◆ **Instruction**:
Transcribe the material verbatim in full; the pictures do not belong in the copy.

====== Material provided ======

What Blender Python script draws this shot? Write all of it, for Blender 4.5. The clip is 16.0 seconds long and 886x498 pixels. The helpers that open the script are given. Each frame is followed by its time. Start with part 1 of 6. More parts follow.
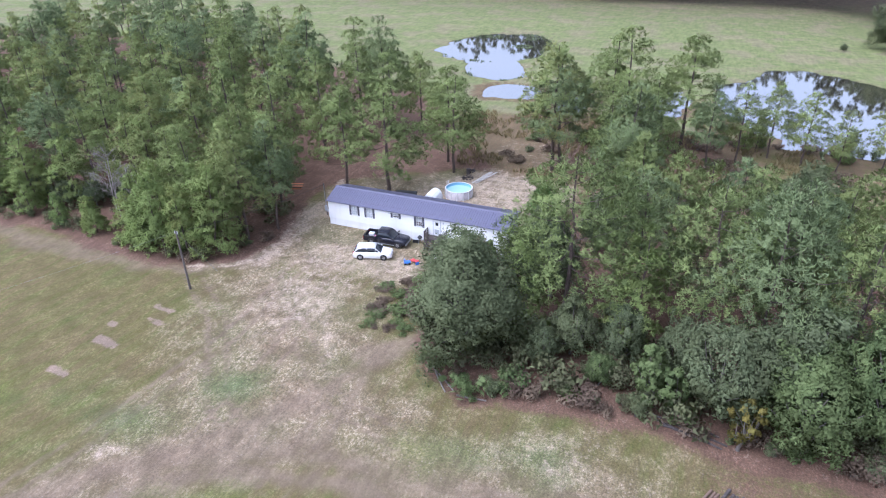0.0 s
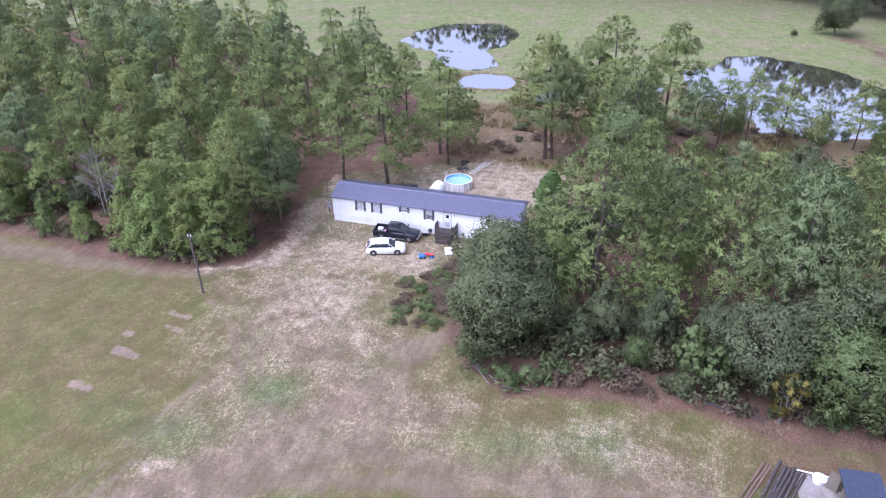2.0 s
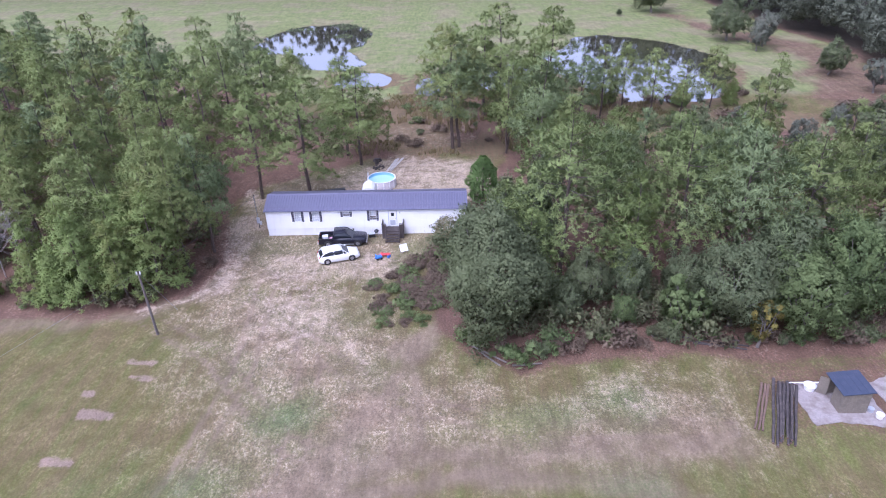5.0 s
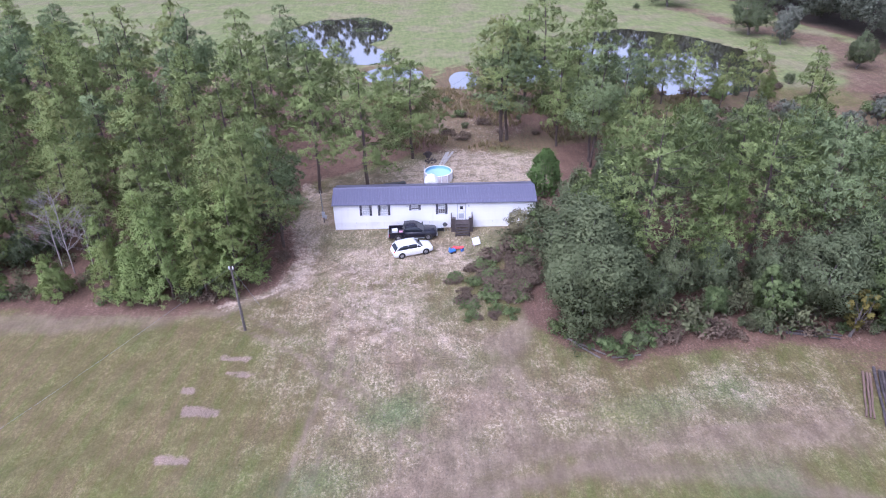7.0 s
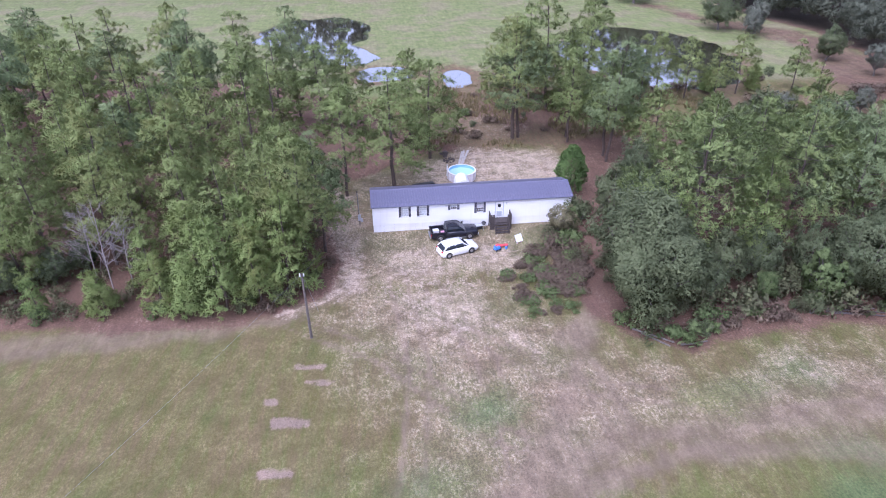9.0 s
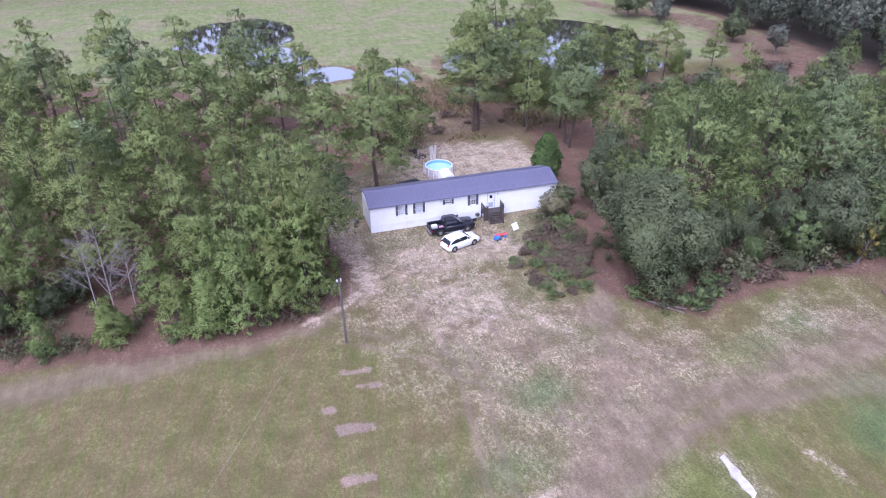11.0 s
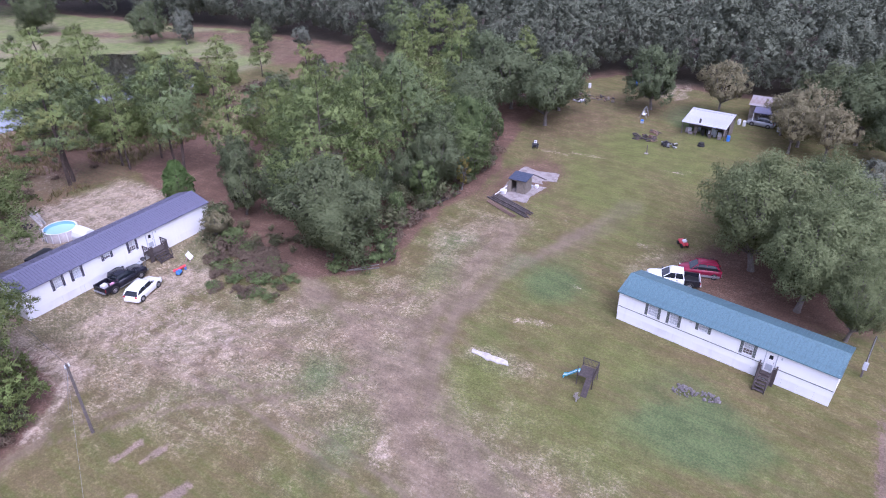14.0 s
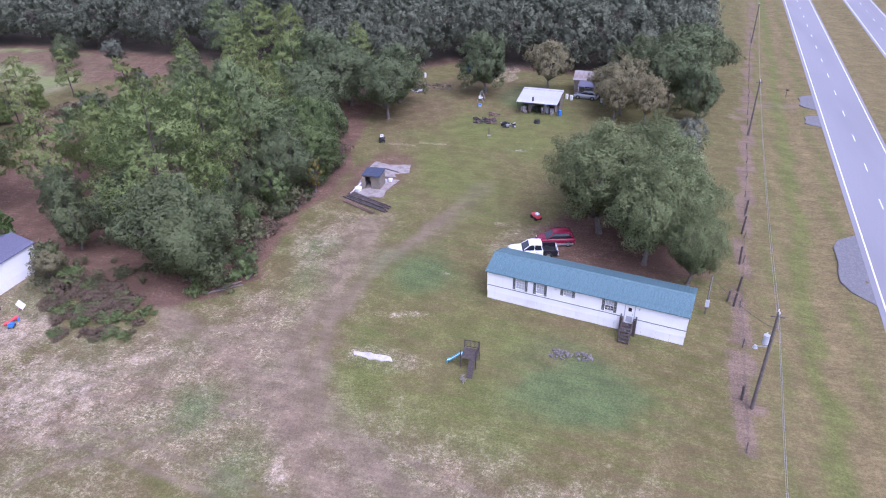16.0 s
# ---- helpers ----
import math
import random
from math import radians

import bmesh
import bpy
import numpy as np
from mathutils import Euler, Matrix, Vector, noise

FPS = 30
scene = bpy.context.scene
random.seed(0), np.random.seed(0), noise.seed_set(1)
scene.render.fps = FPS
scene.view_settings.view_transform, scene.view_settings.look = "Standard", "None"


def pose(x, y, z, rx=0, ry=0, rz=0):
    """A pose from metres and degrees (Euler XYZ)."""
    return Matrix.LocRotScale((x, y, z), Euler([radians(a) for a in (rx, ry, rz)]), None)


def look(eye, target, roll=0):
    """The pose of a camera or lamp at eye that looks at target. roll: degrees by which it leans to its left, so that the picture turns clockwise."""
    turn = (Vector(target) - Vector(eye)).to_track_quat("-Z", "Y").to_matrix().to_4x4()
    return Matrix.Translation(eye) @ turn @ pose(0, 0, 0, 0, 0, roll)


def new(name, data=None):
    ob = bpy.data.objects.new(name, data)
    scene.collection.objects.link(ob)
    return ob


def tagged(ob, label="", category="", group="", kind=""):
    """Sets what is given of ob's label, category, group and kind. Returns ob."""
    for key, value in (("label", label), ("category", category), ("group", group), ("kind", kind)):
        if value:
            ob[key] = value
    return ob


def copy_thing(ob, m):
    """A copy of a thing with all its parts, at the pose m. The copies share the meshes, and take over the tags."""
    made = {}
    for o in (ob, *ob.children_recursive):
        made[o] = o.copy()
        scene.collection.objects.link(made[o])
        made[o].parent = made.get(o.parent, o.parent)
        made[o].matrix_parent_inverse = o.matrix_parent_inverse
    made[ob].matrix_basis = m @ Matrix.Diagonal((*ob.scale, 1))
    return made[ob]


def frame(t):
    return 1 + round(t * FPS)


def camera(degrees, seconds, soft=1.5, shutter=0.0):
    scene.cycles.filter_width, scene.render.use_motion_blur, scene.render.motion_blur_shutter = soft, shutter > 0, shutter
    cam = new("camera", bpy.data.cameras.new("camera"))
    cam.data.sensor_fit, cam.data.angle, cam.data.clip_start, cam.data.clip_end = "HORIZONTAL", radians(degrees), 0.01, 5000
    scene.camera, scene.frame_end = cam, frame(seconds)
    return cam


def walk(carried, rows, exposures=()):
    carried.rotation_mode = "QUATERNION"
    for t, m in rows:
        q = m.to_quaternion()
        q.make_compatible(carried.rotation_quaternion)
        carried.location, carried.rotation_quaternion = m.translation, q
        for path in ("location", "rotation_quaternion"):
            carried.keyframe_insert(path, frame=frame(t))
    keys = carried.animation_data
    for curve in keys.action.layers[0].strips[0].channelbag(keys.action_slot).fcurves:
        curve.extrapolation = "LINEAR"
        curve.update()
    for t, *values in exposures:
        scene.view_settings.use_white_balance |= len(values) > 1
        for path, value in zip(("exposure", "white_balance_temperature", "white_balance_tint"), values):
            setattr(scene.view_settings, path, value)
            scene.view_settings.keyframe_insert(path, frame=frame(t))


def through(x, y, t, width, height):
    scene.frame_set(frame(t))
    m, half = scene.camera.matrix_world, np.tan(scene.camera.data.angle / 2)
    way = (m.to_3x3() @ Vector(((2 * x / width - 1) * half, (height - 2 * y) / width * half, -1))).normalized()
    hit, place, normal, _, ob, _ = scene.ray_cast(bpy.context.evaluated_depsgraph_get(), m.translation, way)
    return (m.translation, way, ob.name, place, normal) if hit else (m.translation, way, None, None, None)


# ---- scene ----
cam = camera(68.0, 16.0, 1.1)
PATH = [
    (0, (41.683, -63.205, 37.867), (41.014, -61.596, 36.886), -0.9),
    (0.5, (39.906, -63.783, 37.878), (39.251, -62.172, 36.89), -0.7),
    (1, (38.041, -64.328, 37.92), (37.415, -62.71, 36.926), -0.5),
    (1.5, (36.08, -64.985, 37.999), (35.495, -63.356, 36.999), -0.4),
    (2, (34.011, -65.668, 38.103), (33.51, -64.015, 37.095), -0.4),
    (2.5, (31.801, -66.298, 38.201), (31.459, -64.609, 37.186), -0.3),
    (3, (29.563, -66.748, 38.138), (29.357, -65.042, 37.115), -0.5),
    (5.5, (18.803, -67.756, 37.241), (18.798, -66.029, 36.233), -1.2),
    (6, (16.393, -67.733, 37.155), (16.402, -66.008, 36.144), -1.1),
    (6.5, (13.808, -67.659, 37.118), (13.832, -65.937, 36.102), -1.0),
    (7, (11.195, -67.398, 37.133), (11.228, -65.679, 36.111), -0.8),
    (7.5, (8.545, -67.247, 37.161), (8.585, -65.53, 36.137), -0.7),
    (8, (5.782, -67.157, 37.23), (5.83, -65.44, 36.206), -0.6),
    (8.5, (2.973, -66.992, 37.309), (3.036, -65.275, 36.285), -0.5),
    (9, (0.139, -66.765, 37.401), (0.341, -65.061, 36.374), -0.3),
    (11.5, (-14.321, -65.066, 38.173), (-13.723, -63.461, 37.14), 0.0),
    (12, (-17.209, -64.54, 38.204), (-16.455, -62.986, 37.197), 0.2),
    (12.5, (-20.024, -63.759, 38.167), (-19.076, -62.31, 37.167), 0.5),
    (13, (-22.396, -62.899, 38.17), (-21.179, -61.665, 37.172), 0.2),
    (13.5, (-24.08, -62.091, 38.214), (-22.602, -61.184, 37.219), -0.1),
    (14, (-24.86, -61.6, 38.24), (-23.362, -60.725, 37.245), -0.1),
    (14.5, (-25.078, -61.335, 38.246), (-23.512, -60.591, 37.248), -0.4),
    (15, (-25.037, -61.1, 38.243), (-23.432, -60.453, 37.24), -0.8),
    (15.5, (-25.0, -60.892, 38.235), (-23.358, -60.356, 37.227), -1.0),
    (16, (-24.981, -60.655, 38.202), (-23.322, -60.181, 37.191), -1.3),
]
walk(cam, [(t, look(eye, target, roll)) for t, eye, target, roll in PATH], [(0, 1.12, 5260, 19.5), (2.5, 1.09, 5230, 28), (6, 1.05, 5180, 30.5), (11.5, 1.05, 5190, 32), (14, 0.98, 5220, 35), (16, 0.97, 5220, 33.5)])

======

◆ **Output for this task**:
What Blender Python script draws this shot? Write all of it, for Blender 4.5. The clip is 16.0 seconds long and 886x498 pixels. The helpers that open the script are given. Each frame is followed by its time. Start with part 1 of 6. More parts follow.
0.0 s
2.0 s
5.0 s
7.0 s
9.0 s
11.0 s
14.0 s
16.0 s
# ---- helpers ----
import math
import random
from math import radians

import bmesh
import bpy
import numpy as np
from mathutils import Euler, Matrix, Vector, noise

FPS = 30
scene = bpy.context.scene
random.seed(0), np.random.seed(0), noise.seed_set(1)
scene.render.fps = FPS
scene.view_settings.view_transform, scene.view_settings.look = "Standard", "None"


def pose(x, y, z, rx=0, ry=0, rz=0):
    """A pose from metres and degrees (Euler XYZ)."""
    return Matrix.LocRotScale((x, y, z), Euler([radians(a) for a in (rx, ry, rz)]), None)


def look(eye, target, roll=0):
    """The pose of a camera or lamp at eye that looks at target. roll: degrees by which it leans to its left, so that the picture turns clockwise."""
    turn = (Vector(target) - Vector(eye)).to_track_quat("-Z", "Y").to_matrix().to_4x4()
    return Matrix.Translation(eye) @ turn @ pose(0, 0, 0, 0, 0, roll)


def new(name, data=None):
    ob = bpy.data.objects.new(name, data)
    scene.collection.objects.link(ob)
    return ob


def tagged(ob, label="", category="", group="", kind=""):
    """Sets what is given of ob's label, category, group and kind. Returns ob."""
    for key, value in (("label", label), ("category", category), ("group", group), ("kind", kind)):
        if value:
            ob[key] = value
    return ob


def copy_thing(ob, m):
    """A copy of a thing with all its parts, at the pose m. The copies share the meshes, and take over the tags."""
    made = {}
    for o in (ob, *ob.children_recursive):
        made[o] = o.copy()
        scene.collection.objects.link(made[o])
        made[o].parent = made.get(o.parent, o.parent)
        made[o].matrix_parent_inverse = o.matrix_parent_inverse
    made[ob].matrix_basis = m @ Matrix.Diagonal((*ob.scale, 1))
    return made[ob]


def frame(t):
    return 1 + round(t * FPS)


def camera(degrees, seconds, soft=1.5, shutter=0.0):
    scene.cycles.filter_width, scene.render.use_motion_blur, scene.render.motion_blur_shutter = soft, shutter > 0, shutter
    cam = new("camera", bpy.data.cameras.new("camera"))
    cam.data.sensor_fit, cam.data.angle, cam.data.clip_start, cam.data.clip_end = "HORIZONTAL", radians(degrees), 0.01, 5000
    scene.camera, scene.frame_end = cam, frame(seconds)
    return cam


def walk(carried, rows, exposures=()):
    carried.rotation_mode = "QUATERNION"
    for t, m in rows:
        q = m.to_quaternion()
        q.make_compatible(carried.rotation_quaternion)
        carried.location, carried.rotation_quaternion = m.translation, q
        for path in ("location", "rotation_quaternion"):
            carried.keyframe_insert(path, frame=frame(t))
    keys = carried.animation_data
    for curve in keys.action.layers[0].strips[0].channelbag(keys.action_slot).fcurves:
        curve.extrapolation = "LINEAR"
        curve.update()
    for t, *values in exposures:
        scene.view_settings.use_white_balance |= len(values) > 1
        for path, value in zip(("exposure", "white_balance_temperature", "white_balance_tint"), values):
            setattr(scene.view_settings, path, value)
            scene.view_settings.keyframe_insert(path, frame=frame(t))


def through(x, y, t, width, height):
    scene.frame_set(frame(t))
    m, half = scene.camera.matrix_world, np.tan(scene.camera.data.angle / 2)
    way = (m.to_3x3() @ Vector(((2 * x / width - 1) * half, (height - 2 * y) / width * half, -1))).normalized()
    hit, place, normal, _, ob, _ = scene.ray_cast(bpy.context.evaluated_depsgraph_get(), m.translation, way)
    return (m.translation, way, ob.name, place, normal) if hit else (m.translation, way, None, None, None)


# ---- scene ----
cam = camera(68.0, 16.0, 1.1)
PATH = [
    (0, (41.683, -63.205, 37.867), (41.014, -61.596, 36.886), -0.9),
    (0.5, (39.906, -63.783, 37.878), (39.251, -62.172, 36.89), -0.7),
    (1, (38.041, -64.328, 37.92), (37.415, -62.71, 36.926), -0.5),
    (1.5, (36.08, -64.985, 37.999), (35.495, -63.356, 36.999), -0.4),
    (2, (34.011, -65.668, 38.103), (33.51, -64.015, 37.095), -0.4),
    (2.5, (31.801, -66.298, 38.201), (31.459, -64.609, 37.186), -0.3),
    (3, (29.563, -66.748, 38.138), (29.357, -65.042, 37.115), -0.5),
    (5.5, (18.803, -67.756, 37.241), (18.798, -66.029, 36.233), -1.2),
    (6, (16.393, -67.733, 37.155), (16.402, -66.008, 36.144), -1.1),
    (6.5, (13.808, -67.659, 37.118), (13.832, -65.937, 36.102), -1.0),
    (7, (11.195, -67.398, 37.133), (11.228, -65.679, 36.111), -0.8),
    (7.5, (8.545, -67.247, 37.161), (8.585, -65.53, 36.137), -0.7),
    (8, (5.782, -67.157, 37.23), (5.83, -65.44, 36.206), -0.6),
    (8.5, (2.973, -66.992, 37.309), (3.036, -65.275, 36.285), -0.5),
    (9, (0.139, -66.765, 37.401), (0.341, -65.061, 36.374), -0.3),
    (11.5, (-14.321, -65.066, 38.173), (-13.723, -63.461, 37.14), 0.0),
    (12, (-17.209, -64.54, 38.204), (-16.455, -62.986, 37.197), 0.2),
    (12.5, (-20.024, -63.759, 38.167), (-19.076, -62.31, 37.167), 0.5),
    (13, (-22.396, -62.899, 38.17), (-21.179, -61.665, 37.172), 0.2),
    (13.5, (-24.08, -62.091, 38.214), (-22.602, -61.184, 37.219), -0.1),
    (14, (-24.86, -61.6, 38.24), (-23.362, -60.725, 37.245), -0.1),
    (14.5, (-25.078, -61.335, 38.246), (-23.512, -60.591, 37.248), -0.4),
    (15, (-25.037, -61.1, 38.243), (-23.432, -60.453, 37.24), -0.8),
    (15.5, (-25.0, -60.892, 38.235), (-23.358, -60.356, 37.227), -1.0),
    (16, (-24.981, -60.655, 38.202), (-23.322, -60.181, 37.191), -1.3),
]
walk(cam, [(t, look(eye, target, roll)) for t, eye, target, roll in PATH], [(0, 1.12, 5260, 19.5), (2.5, 1.09, 5230, 28), (6, 1.05, 5180, 30.5), (11.5, 1.05, 5190, 32), (14, 0.98, 5220, 35), (16, 0.97, 5220, 33.5)])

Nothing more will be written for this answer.